• _EXERCISE BRIEF_: Below is a listing; write it out exactly and drop any images from it.

* start *

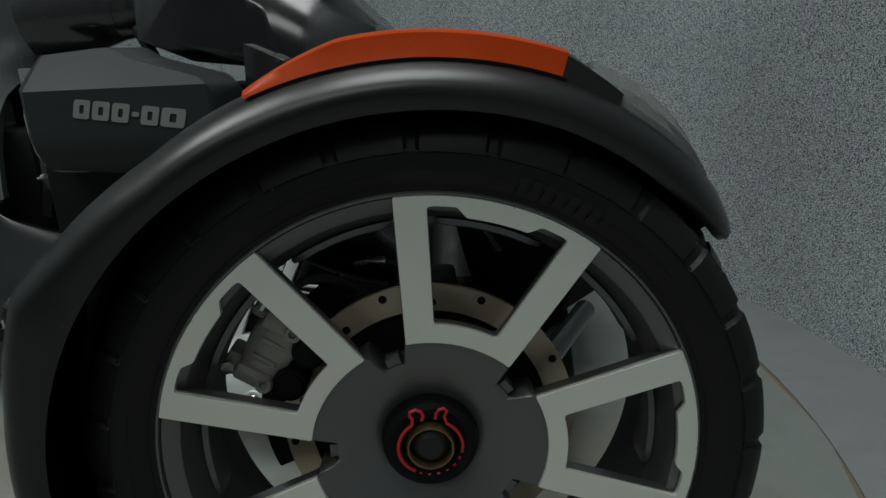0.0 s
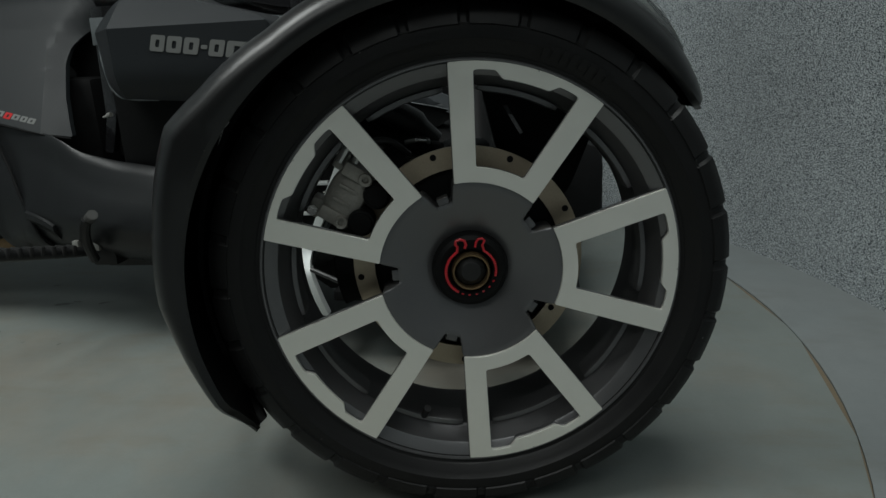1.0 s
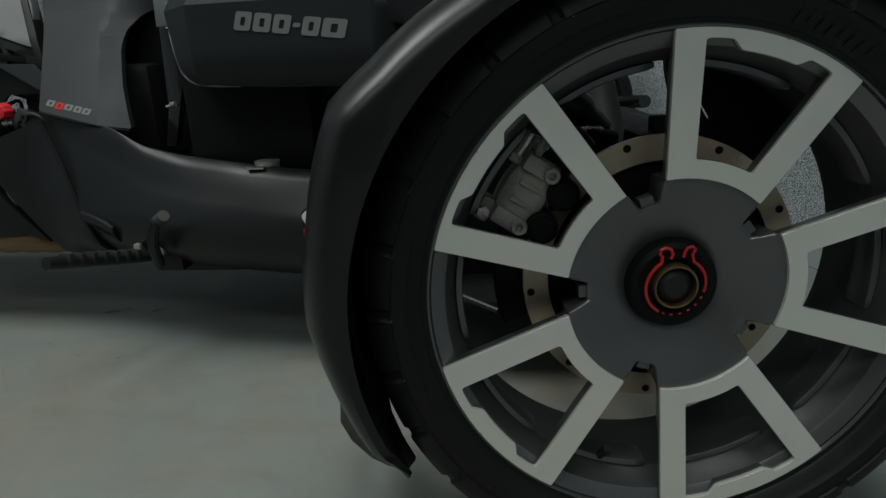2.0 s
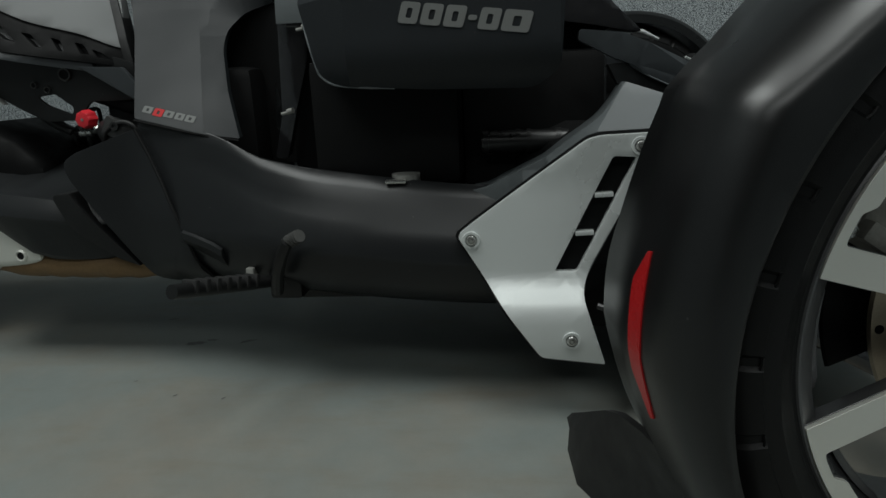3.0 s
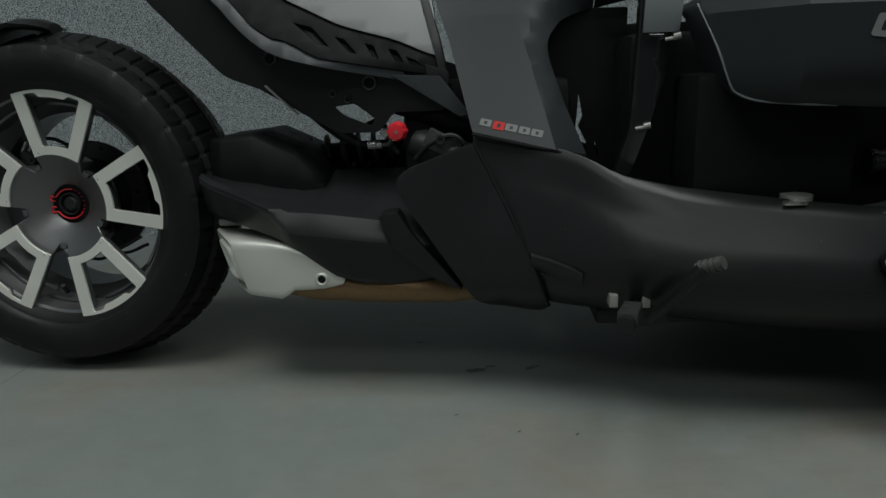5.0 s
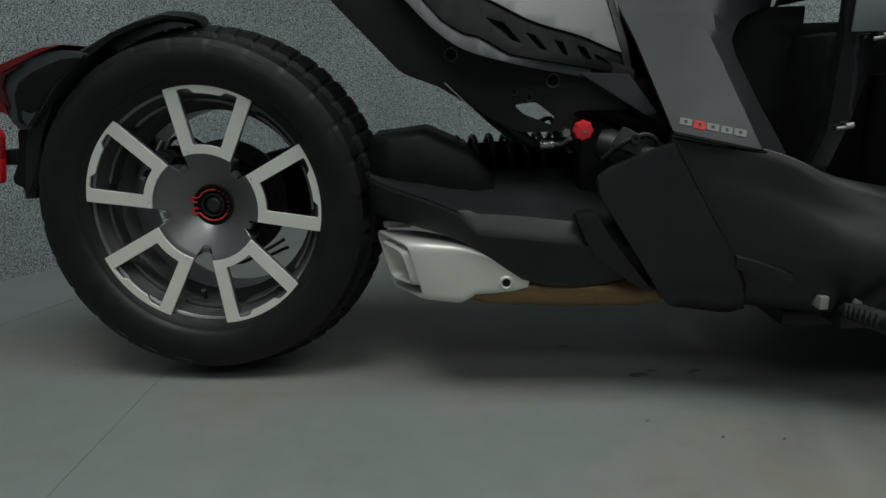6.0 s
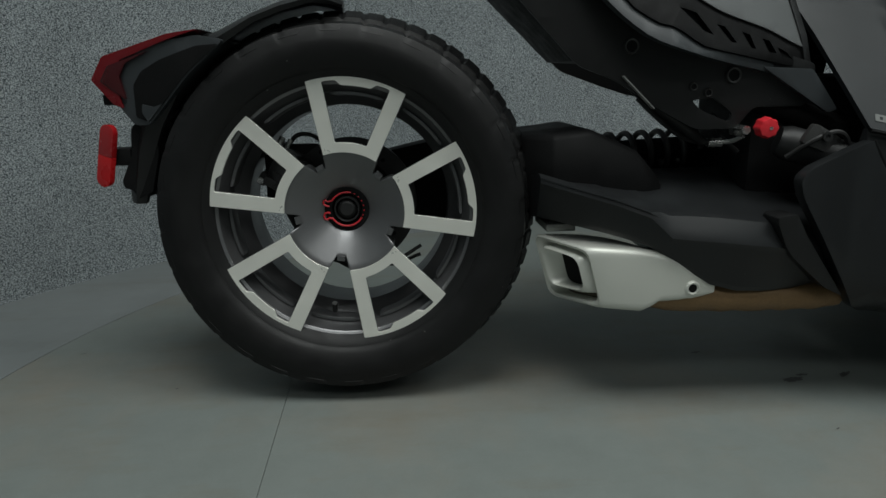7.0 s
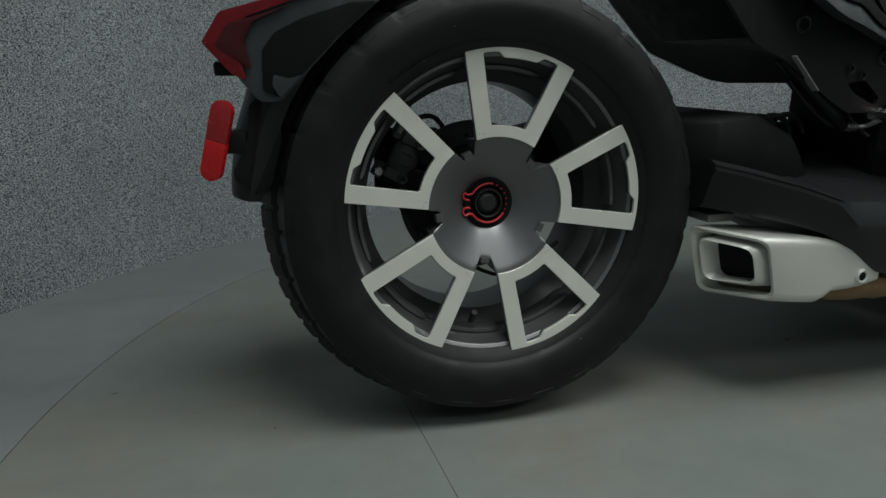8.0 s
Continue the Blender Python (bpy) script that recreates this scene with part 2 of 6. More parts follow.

* end *

• _ANSWER IN FULL_:
0.0 s
1.0 s
2.0 s
3.0 s
5.0 s
6.0 s
7.0 s
8.0 s
Continue the Blender Python (bpy) script that recreates this scene with part 2 of 6. More parts follow.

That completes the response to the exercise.